Als Houellebecqs Roman 2022 erschien, waren viele Kritiker erstaunt über die für seine Verhältnisse positive Haltung zu Ehe und konventioneller Liebe, Menschenfreundlichkeit und Religion. Einig war man sich darin, dass der in der deutschen Übersetzung mehr als 600 Seiten starke Roman zu viele Themen nebeneinander herlaufen lasse, viele Figuren klischeehaft blieben, viele Motive nur angerissen und dann vom Autor vergessen worden seien.

Die drei Haupt-Erzählstränge des Romans werden auch in Wiesbaden brav abgearbeitet. Da ist zunächst der angedeutete Thriller um Deepfake-Videos von Cyberterroristen, die dann aber doch ein reales Massaker anrichten, indem sie ein Boot mit Flüchtlingen torpedieren. In kurzen Szenen zwischen Paul (Hanno Friedrich) und seinem Chef, dem Finanzminister Martin-Renaud (Paul Simon), geht es im ersten Teil immer wieder um diese rätselhaften Attacken, nach der Pause ist nie mehr davon die Rede. Ebenso spielt auch der zweite Erzählstrang, die böse Polit-Satire um die Präsidentschaftswahl und die Wählermanipulation durch aasigen Marketing-Journalismus, im zweiten Teil keine Rolle mehr. Nun wird das Sterben Pauls fokussiert, auch der Selbstmord seines Bruders Aurélien (Philipp Steinheuser) sowie die Wiederannäherung an seine Frau.

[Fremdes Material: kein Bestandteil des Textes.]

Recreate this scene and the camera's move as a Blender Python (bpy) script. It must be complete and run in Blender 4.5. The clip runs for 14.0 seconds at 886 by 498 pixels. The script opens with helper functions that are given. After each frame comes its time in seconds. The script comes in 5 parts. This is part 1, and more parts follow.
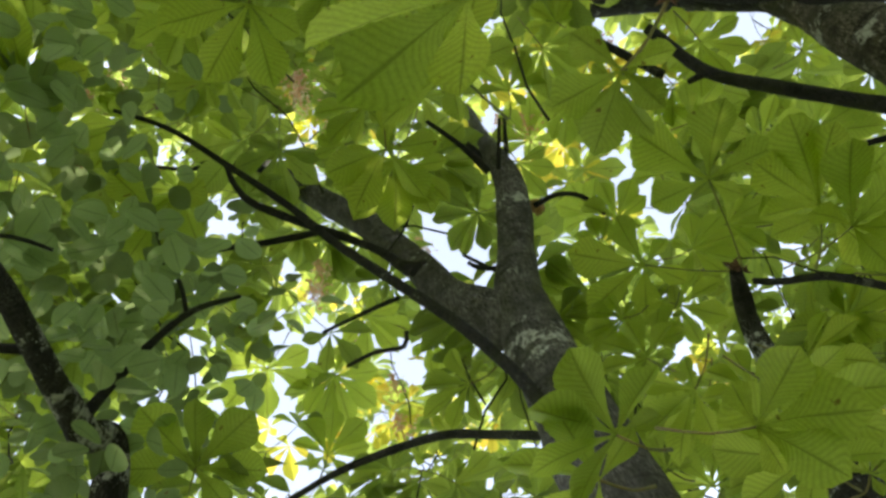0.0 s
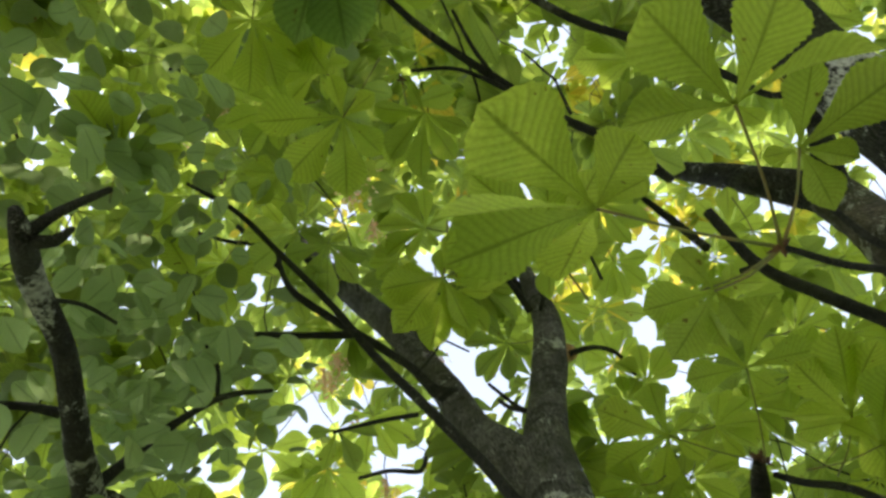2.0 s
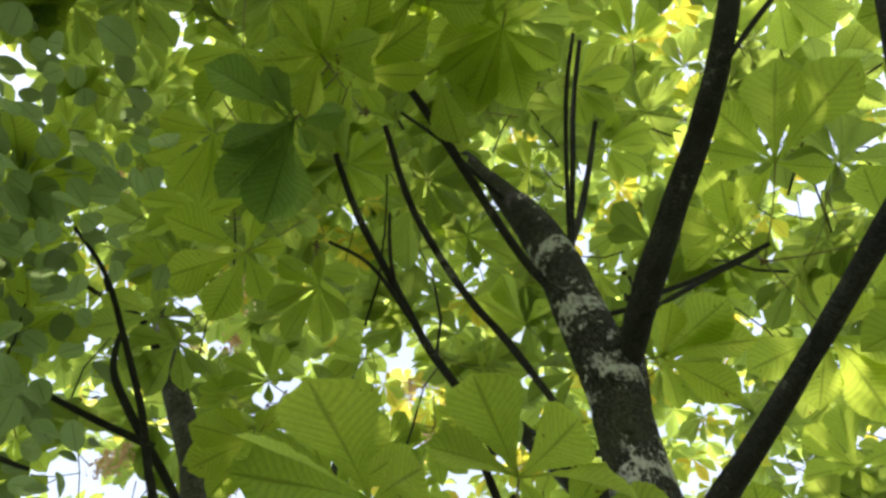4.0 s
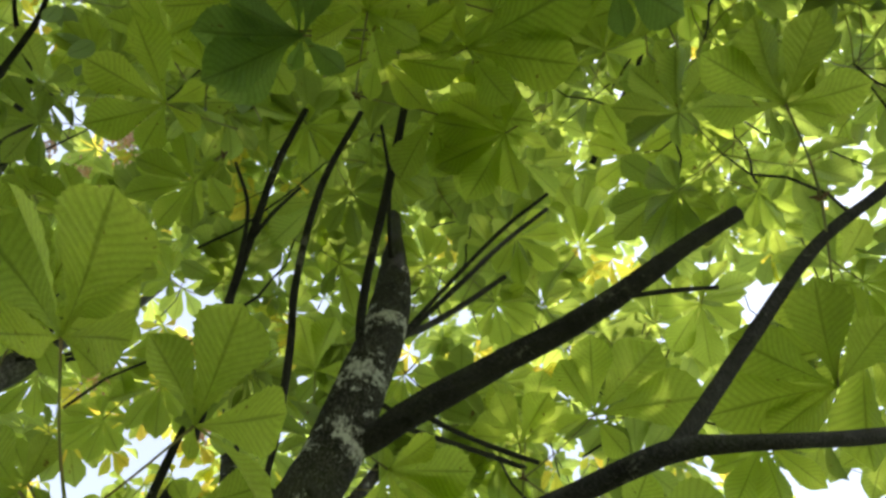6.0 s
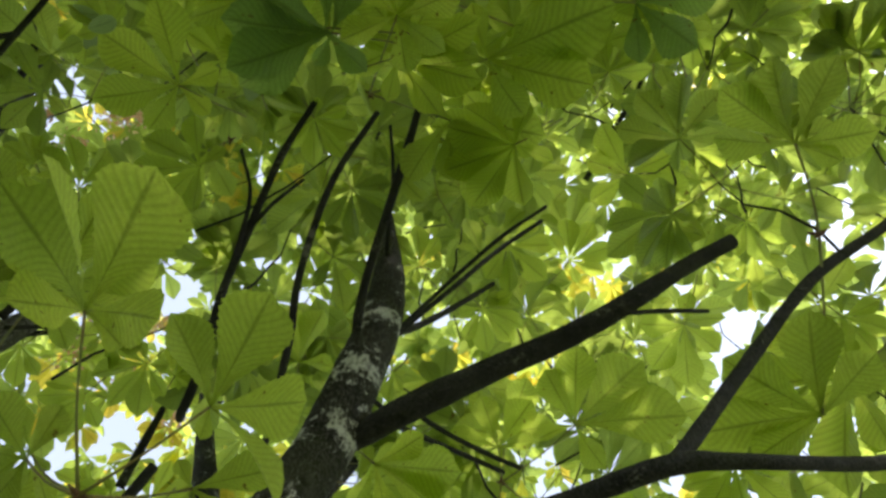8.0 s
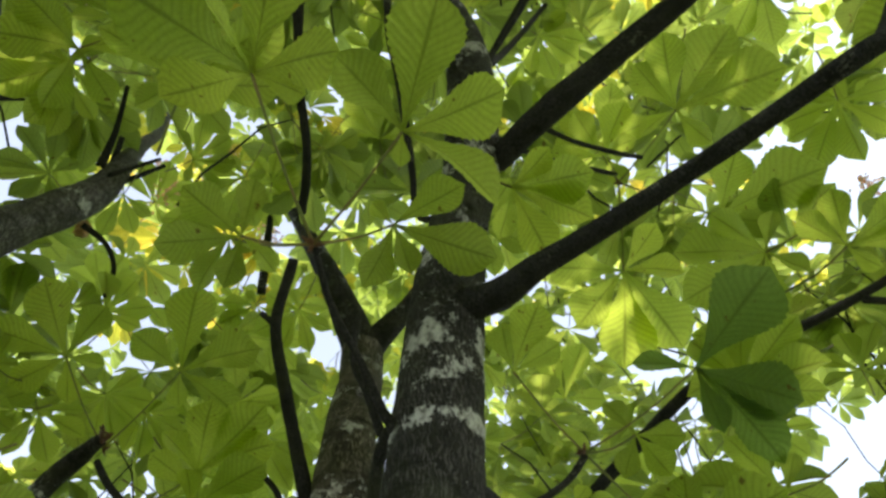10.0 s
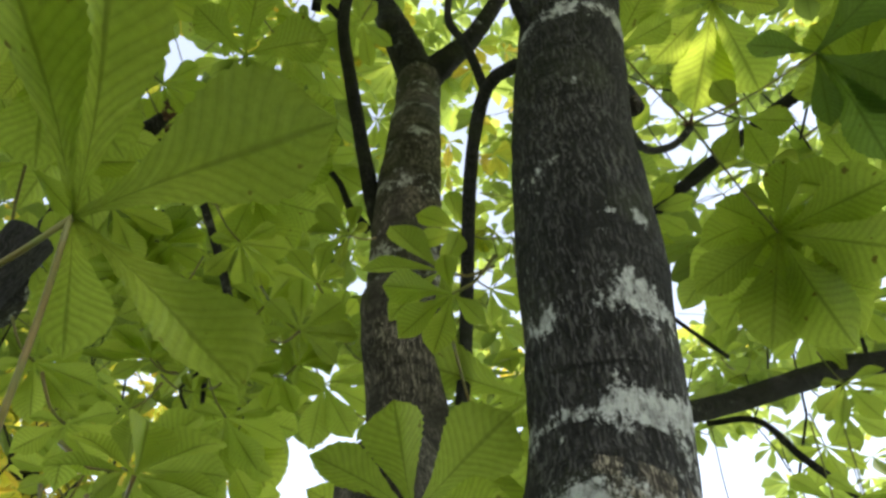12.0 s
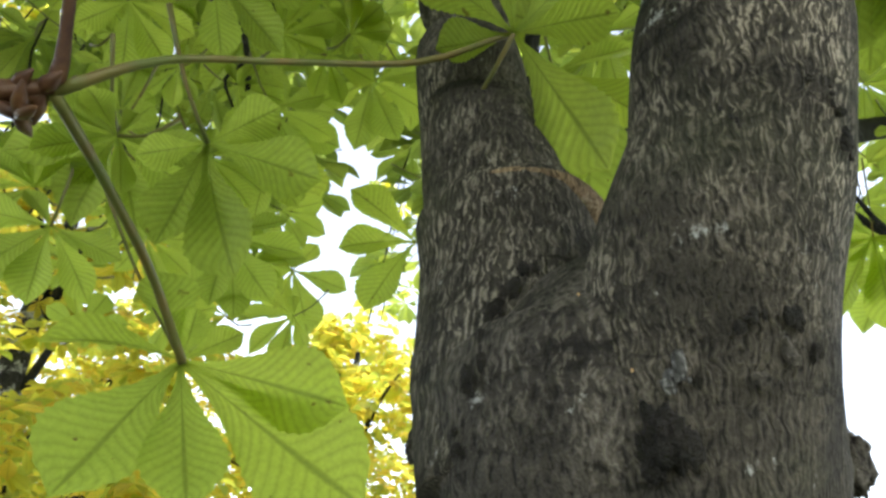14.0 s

Holzschnittartige Frauenfiguren

In gewisser Weise wird der inszenierten Bühnenfassung von Sophia Aurich ihre Werktreue zum Verhängnis. Indem sie die Inkonsequenzen und womöglich beabsichtigten falschen Fährten des Romans nacherzählt, entsteht auf der Bühne ein seltsames Sammelsurium. Mal geht es um Politik und ihre zynischen Protagonisten, mal in typisch Houellebecq’scher Manier um eine leidenschaftslose Zweckehe. Wie fast immer kommt eine Prostituierte vor, hier allerdings als köstliche kleine Burleske, denn sie erweist sich als Pauls Nichte. All dies wird mit bissigem Humor erzählt. Besonders Paul, der sich immer wieder direkt an das Publikum wendet, fungiert als Sprachrohr des Autors mit seinem abgeklärt-eisigen Blick auf die französische Gesellschaft. Ein weiteres Thema ist der lieblose Umgang mit den Alten, wofür einige Szenen um den nach einem Schlaganfall in einem Pflegeheim liegenden Vater Pauls stehen. Am besten kommt Pauls aufopferungsvolle, tief in ihrem katholischen Glauben lebende Schwester Cécile (Evelyn Faber) weg, die viele der Zynismen Pauls mit schlichter Menschlichkeit kontert.

Leider gelingt es auch gestandenen Darstellerinnen wie Faber und vor allem Sybille Weiser als Pauls Ehefrau Prudence nicht, das Holzschnittartige der Frauenfiguren vergessen zu machen. Weiser muss anfangs ständig affektiert herumtanzen und dümmliche Esoterik-Sätze sprechen. Erst zum Ende hin, als Paul unheilbar an Kieferkrebs erkrankt ist und Lebensfreude und die Liebe zu seiner Frau neu entdeckt, darf sie als liebende Partnerin etwas mehr Kontur zeigen. Eine Funktionsfigur allerdings bleibt sie durchweg, wie nahezu das gesamte Ensemble, das in kurzen Szenen die vielen Nebenfiguren des Romans verkörpert.

Was man sich in deutschen Theatern bei Klassikern immer traut, hätte auch dieser Roman-Theatralisierung gutgetan: das Werk gegen den Autor zu inszenieren, sich konsequent auf einen interessanten Erzählstrang zu beschränken. Bernd Mottl hat sich nicht entscheiden können und ein wenig Satire, ein wenig Gesellschaftsstudie, einige Spurenelemente Polit-Thriller und schließlich, dies durchaus bewegend, das Melodram eines sterbenden Mannes inszeniert. Von allem ein wenig überzeugt aber als Ganzes nicht.

Vernichten, Staatstheater Wiesbaden, nächste Aufführung 9. Mai, 19.30 Uhr.